Dicen que vivimos en libertad, en una sociedad libre donde cada cual puede pensar lo que quiera. Faltaría más, añadirá alguien: el pensamiento era, por ejemplo, el único reducto de libertad que poseían los esclavos. Yo muchas veces pienso que este mundo es un dislate y que ese asteroide del tamaño de un coso taurino que ha decidido estrellarse contra el planeta representa una ocasión propicia para mandarnos a todos a freír espárragos, por decirlo finamente. Fíjense que digo "a todos", cuando realmente quise haber escrito "a los demás". ¡Tanto me molesta la gente con sus inculturas, analfabetismos, egoísmos y acomodamientos! Comenzaría por el trap, continuaría con el reguetón, seguiría con Netflix y acabaría con las juergas en la calle, por apuntar un plan de exterminio. Lo pienso porque me da la gana y porque puedo. En cierto periodo de mi vida, compartiendo pared con unos vecinos ruidosísimos de madrugada, ¡la de veces que me ensañé en las profundidades de mi pensamiento con ellos! ¡Qué notable ejercicio para la imaginación asesina más abyecta! Y qué bien me sentía...
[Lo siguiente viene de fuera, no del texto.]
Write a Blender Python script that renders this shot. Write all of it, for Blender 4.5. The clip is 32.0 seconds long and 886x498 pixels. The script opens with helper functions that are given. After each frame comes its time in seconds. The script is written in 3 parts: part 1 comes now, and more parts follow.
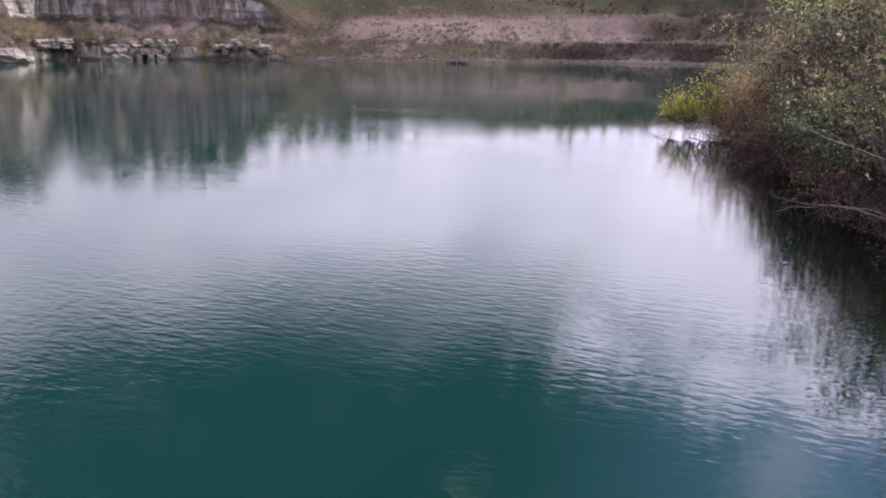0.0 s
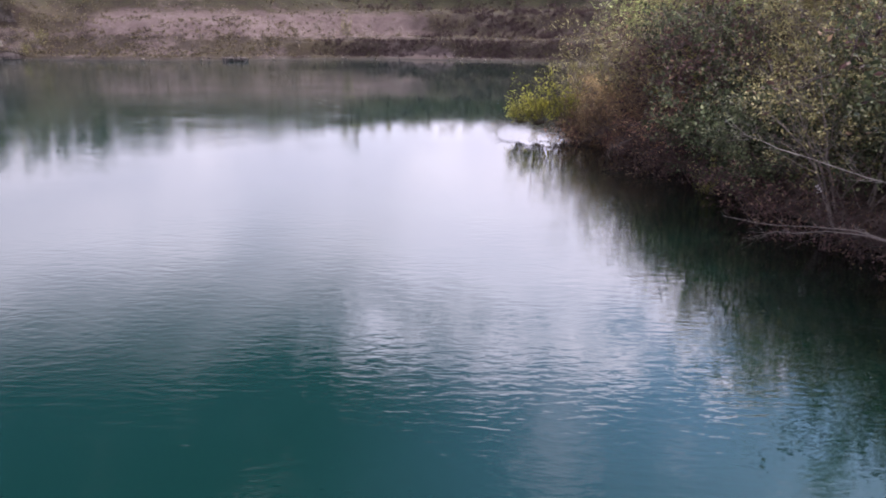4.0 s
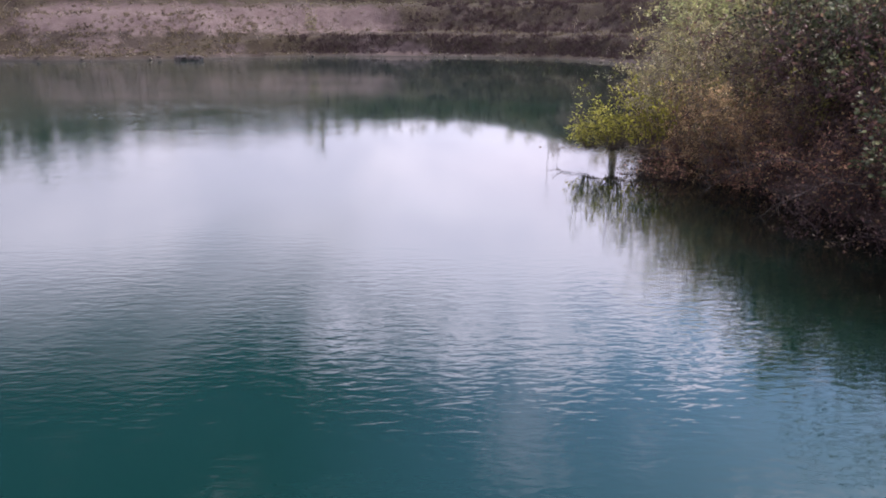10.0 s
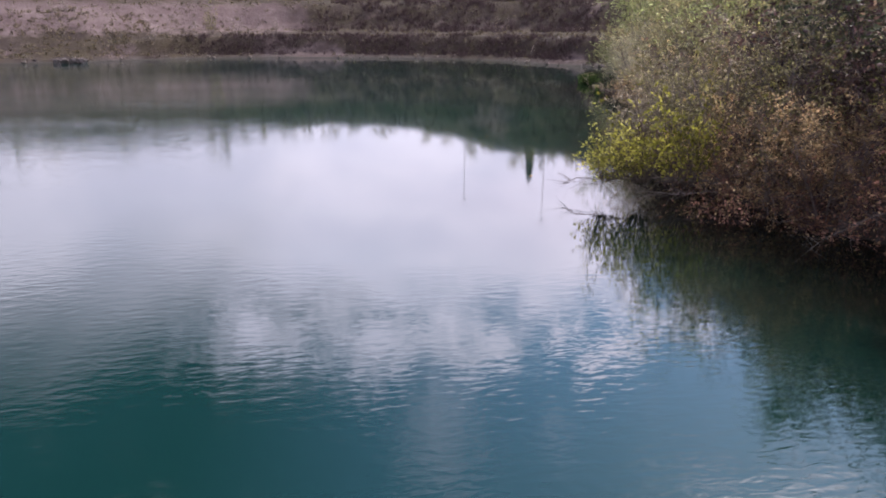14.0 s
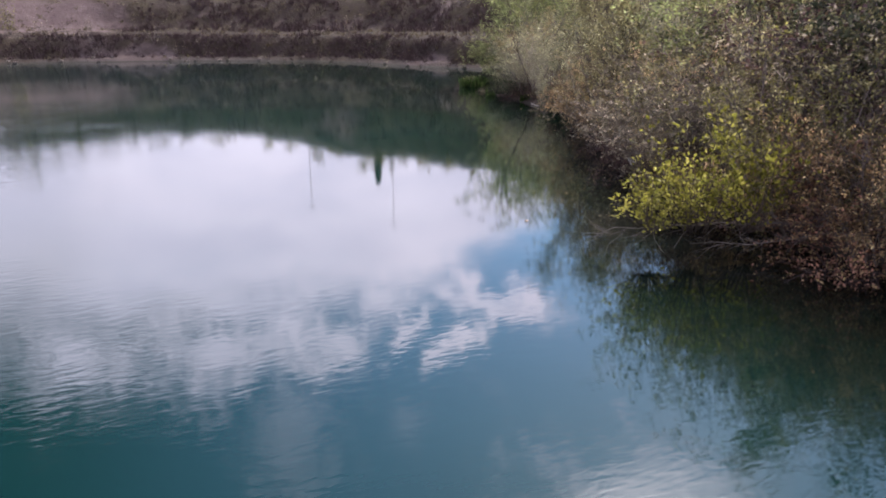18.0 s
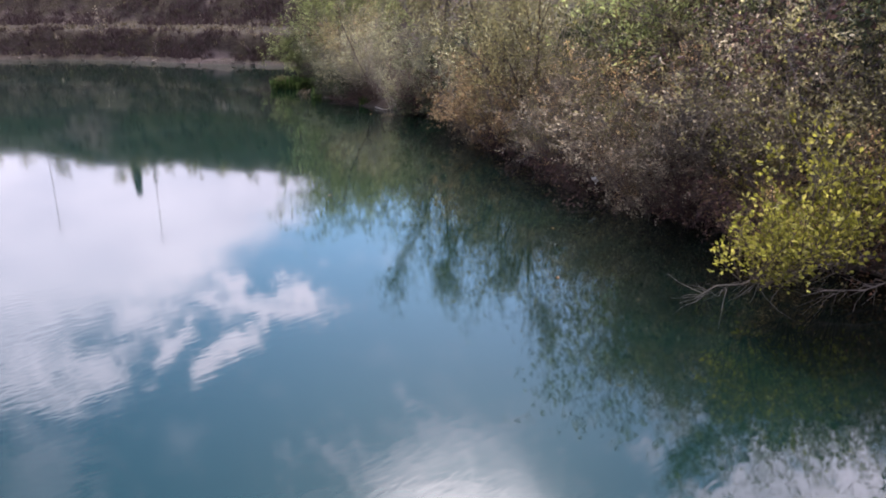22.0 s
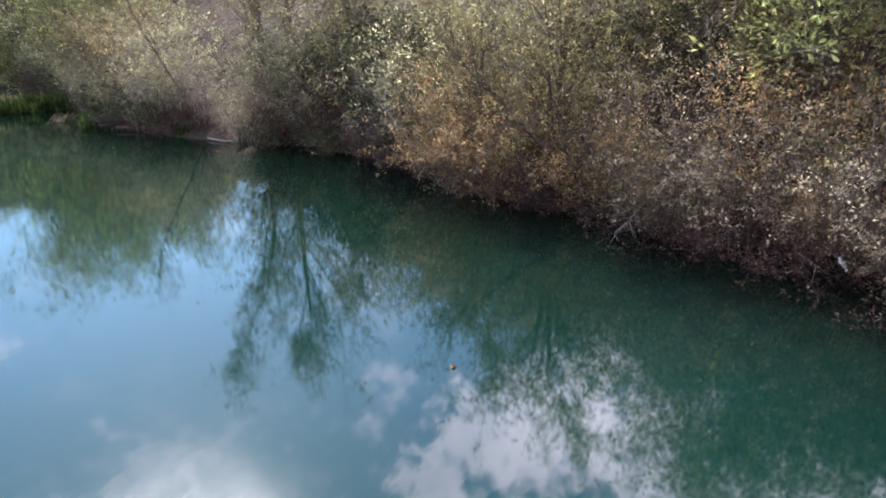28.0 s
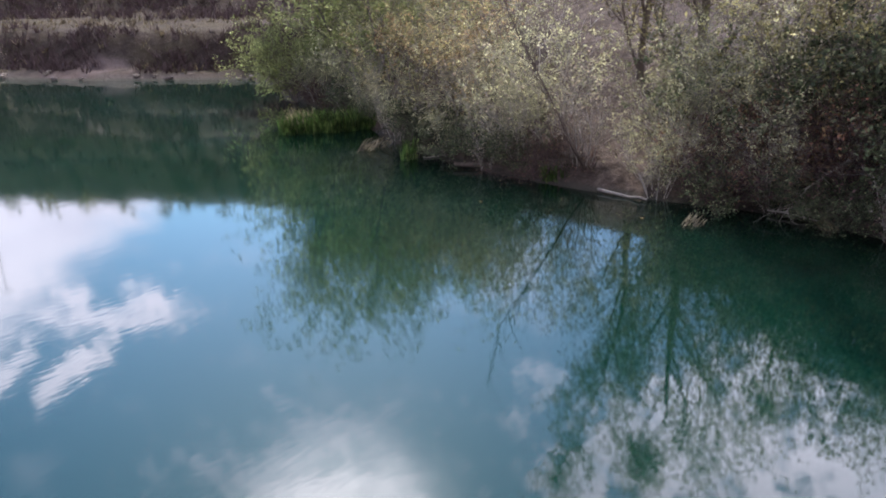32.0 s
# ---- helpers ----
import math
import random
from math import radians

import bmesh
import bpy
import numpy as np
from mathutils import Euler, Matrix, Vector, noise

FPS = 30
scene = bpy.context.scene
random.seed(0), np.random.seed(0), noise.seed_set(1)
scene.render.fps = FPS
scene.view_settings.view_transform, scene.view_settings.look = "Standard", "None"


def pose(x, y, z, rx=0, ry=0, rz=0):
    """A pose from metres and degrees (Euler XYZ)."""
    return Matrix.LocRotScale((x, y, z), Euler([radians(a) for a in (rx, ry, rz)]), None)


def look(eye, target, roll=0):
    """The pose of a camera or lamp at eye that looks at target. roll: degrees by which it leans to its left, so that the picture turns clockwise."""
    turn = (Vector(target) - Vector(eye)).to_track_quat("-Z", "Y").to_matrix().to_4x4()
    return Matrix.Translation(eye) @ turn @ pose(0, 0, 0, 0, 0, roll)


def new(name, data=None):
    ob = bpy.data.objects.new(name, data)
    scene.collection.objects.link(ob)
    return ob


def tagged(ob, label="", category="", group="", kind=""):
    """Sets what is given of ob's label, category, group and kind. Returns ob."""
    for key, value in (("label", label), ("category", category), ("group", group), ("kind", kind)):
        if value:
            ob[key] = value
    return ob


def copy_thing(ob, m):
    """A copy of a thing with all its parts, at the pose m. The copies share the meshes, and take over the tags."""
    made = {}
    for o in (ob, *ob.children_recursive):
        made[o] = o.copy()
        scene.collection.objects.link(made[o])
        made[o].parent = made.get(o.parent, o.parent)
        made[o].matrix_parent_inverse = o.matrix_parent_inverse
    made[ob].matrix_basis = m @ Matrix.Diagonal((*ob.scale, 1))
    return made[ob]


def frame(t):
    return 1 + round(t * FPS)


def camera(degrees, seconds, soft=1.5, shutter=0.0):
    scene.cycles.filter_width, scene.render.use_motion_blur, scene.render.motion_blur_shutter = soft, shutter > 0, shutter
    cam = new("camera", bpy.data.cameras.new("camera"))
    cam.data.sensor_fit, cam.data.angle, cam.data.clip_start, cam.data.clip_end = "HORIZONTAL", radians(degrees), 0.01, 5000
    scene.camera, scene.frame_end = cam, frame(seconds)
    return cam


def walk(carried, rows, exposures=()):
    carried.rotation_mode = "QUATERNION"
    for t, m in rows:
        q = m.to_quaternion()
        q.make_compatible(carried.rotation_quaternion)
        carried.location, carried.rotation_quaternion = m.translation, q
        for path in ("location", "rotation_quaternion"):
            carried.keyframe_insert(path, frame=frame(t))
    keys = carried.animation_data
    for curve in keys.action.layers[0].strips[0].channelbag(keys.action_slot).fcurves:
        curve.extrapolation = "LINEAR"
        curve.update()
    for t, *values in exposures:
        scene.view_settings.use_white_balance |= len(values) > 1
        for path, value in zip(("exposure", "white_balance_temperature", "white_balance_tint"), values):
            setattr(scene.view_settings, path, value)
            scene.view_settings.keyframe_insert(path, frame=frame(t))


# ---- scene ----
import functools

from mathutils.bvhtree import BVHTree

# ---- camera and its walk ----
ROWS = [
    (0, -0.00, 0.00, 3.560, 19.23, -16.86, 0.15),
    (0.5, -0.45, 0.35, 3.566, 15.69, -16.86, 0.17),
    (1, -0.89, 0.71, 3.573, 11.61, -16.88, 0.20),
    (1.5, -1.32, 1.08, 3.581, 10.37, -16.91, 0.22),
    (2, -1.71, 1.44, 3.581, 8.85, -16.95, 0.20),
    (2.5, -2.08, 1.82, 3.577, 5.38, -16.99, 0.31),
    (3, -2.44, 2.22, 3.569, 2.52, -17.02, 0.37),
    (3.5, -2.78, 2.64, 3.561, 1.49, -17.06, 0.39),
    (5.5, -3.89, 4.66, 3.570, -0.05, -17.29, 0.33),
    (6, -4.10, 5.26, 3.561, 0.01, -17.35, 0.23),
    (6.5, -4.28, 5.87, 3.554, 0.02, -17.40, 0.16),
    (7, -4.45, 6.50, 3.549, -0.22, -17.42, 0.11),
    (7.5, -4.60, 7.14, 3.545, -0.49, -17.45, 0.08),
    (8, -4.76, 7.81, 3.540, -0.74, -17.45, 0.10),
    (8.5, -4.91, 8.50, 3.529, -1.05, -17.47, 0.11),
    (9, -5.06, 9.20, 3.511, -1.37, -17.47, 0.04),
    (9.5, -5.21, 9.91, 3.488, -1.80, -17.48, 0.04),
    (10, -5.34, 10.60, 3.464, -2.27, -17.49, 0.03),
    (10.5, -5.48, 11.26, 3.439, -2.77, -17.51, -0.03),
    (11, -5.62, 11.91, 3.419, -3.53, -17.54, -0.09),
    (11.5, -5.77, 12.54, 3.408, -4.55, -17.55, -0.10),
    (12, -5.92, 13.16, 3.403, -5.62, -17.56, -0.12),
    (12.5, -6.06, 13.77, 3.403, -6.68, -17.55, -0.09),
    (13, -6.19, 14.38, 3.405, -7.74, -17.54, -0.04),
    (13.5, -6.34, 15.01, 3.410, -8.80, -17.54, -0.03),
    (14, -6.48, 15.64, 3.416, -9.85, -17.53, 0.05),
    (14.5, -6.62, 16.27, 3.419, -10.89, -17.51, 0.14),
    (16.5, -7.35, 18.84, 3.377, -15.14, -17.42, 0.34),
    (17, -7.56, 19.45, 3.393, -17.63, -17.46, 0.22),
    (17.5, -7.77, 20.07, 3.417, -21.38, -17.51, 0.14),
    (18, -8.00, 20.68, 3.444, -23.44, -17.60, 0.03),
    (18.5, -8.21, 21.30, 3.465, -23.87, -17.67, -0.08),
    (19, -8.42, 21.92, 3.482, -25.37, -17.74, -0.21),
    (19.5, -8.61, 22.57, 3.492, -27.18, -17.83, -0.23),
    (20, -8.78, 23.23, 3.494, -29.55, -17.92, -0.10),
    (20.5, -8.92, 23.89, 3.494, -32.49, -17.98, -0.01),
    (21, -9.03, 24.55, 3.496, -36.23, -18.01, 0.05),
    (21.5, -9.12, 25.21, 3.498, -39.75, -18.07, 0.11),
    (22, -9.20, 25.85, 3.504, -43.12, -18.15, 0.21),
    (22.5, -9.25, 26.46, 3.510, -44.58, -18.20, 0.28),
    (23, -9.27, 27.11, 3.510, -44.53, -18.29, 0.26),
    (23.5, -9.25, 27.83, 3.511, -44.49, -18.38, 0.22),
    (24, -9.17, 28.57, 3.511, -45.19, -18.51, 0.12),
    (24.5, -9.05, 29.32, 3.512, -49.66, -18.62, 0.20),
    (25, -8.91, 30.10, 3.510, -53.96, -18.73, 0.24),
    (25.5, -8.74, 30.90, 3.504, -57.29, -18.84, 0.39),
    (27.5, -7.63, 34.52, 3.478, -66.55, -18.77, 0.17),
    (28, -7.25, 35.52, 3.485, -68.43, -18.84, 0.19),
    (28.5, -6.87, 36.50, 3.495, -68.69, -18.88, 0.15),
    (29, -6.48, 37.48, 3.508, -68.77, -18.93, 0.21),
    (29.5, -6.07, 38.48, 3.520, -68.93, -18.96, 0.25),
    (30, -5.66, 39.48, 3.523, -69.14, -19.01, 0.27),
    (30.5, -5.26, 40.48, 3.515, -68.62, -19.09, 0.14),
    (31, -4.86, 41.51, 3.499, -62.00, -19.14, -0.17),
    (31.5, -4.46, 42.55, 3.478, -55.44, -19.13, -0.46),
    (32, -4.07, 43.58, 3.452, -54.96, -19.14, -0.51),
]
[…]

Luego pensar, no está en entredicho. Es opinar, lo controvertido.
Imagino que hay gente por ahí, que no me lee, que no cree que vivamos tiempos de censura y persecución ideológica. Tal vez porque solo los islamistas extremos se empeñan en desarrollar y realizar formas de opresión tan aniquiladoras como son mis pensamientos en relación con los convecinos. La excusa perfecta para el advenimiento de esta era censoria es la protección de las sensibilidades ajenas y la dignidad de unas minorías sobreestimadas. No está mal el juego. En la creencia que el pensamiento de uno mismo es, realmente, el fanal que conduce a las naos perdidas al puerto, y que la confrontación dialéctica resulta insuficiente para mantener viva la llama iluminante, las masas se han acogido al señalamiento y la cancelación como formas inermes con las que eliminar (sí, eliminar) cualquier disonancia.
Europa evolucionó hasta superar la finura artística e intelectual del mundo árabe, allá a principios de la edad moderna, precisamente porque en aquella aparecieron voces que pretendían negar y cambiar los preceptos establecidos, mientras el islam siguió manteniendo la uniformidad en el pensamiento de todos sus fieles. Me pregunto cuánta gente, de entre los ensañados señaladores, han mostrado siquiera una ínfima porción de conocimiento de la historia. La libertad de expresión no es un privilegio. La posibilidad de disentir, de debatir y de confrontar ideas es lo que permite la evolución del pensamiento y el progreso de las sociedades. Lo de acordar que ciertas opiniones son inaceptables no por su falsedad, sino porque incomodan a quienes ostentan el control de los discursos, es una réplica estúpida de aquello que inhibió el progreso de algunas civilizaciones (y que, aun hoy, lo siguen inhibiendo, cuando no haciendo retroceder a dichas civilizaciones a tiempos muy pretéritos).
El peligro no es generar controversia. Es silenciar la causa de la controversia. Lo llaman regular el odio o la desinformación, pero todos sabemos que es falso (incluso quienes así se pronuncian). Es simple censura arbitraria. Y ocasiona autocensura en una parte importante de quienes querrían expresar una opinión contraria. Las ideas se combaten con ideas, no con prohibiciones. La creencia de que ciertas posturas son tan peligrosas que deben ser erradicadas solo demuestra una absoluta falta de confianza (en realidad, es analfabetismo) en los propios argumentos. Por descontado, el Estado no debería legislar sobre sentimientos ni erigirse en árbitro de lo que se puede o no se puede decir. Pero, claro, se preguntará usted, ¿entonces a qué se dedicarían los políticos que se creen los fanales de que hablaba más arriba?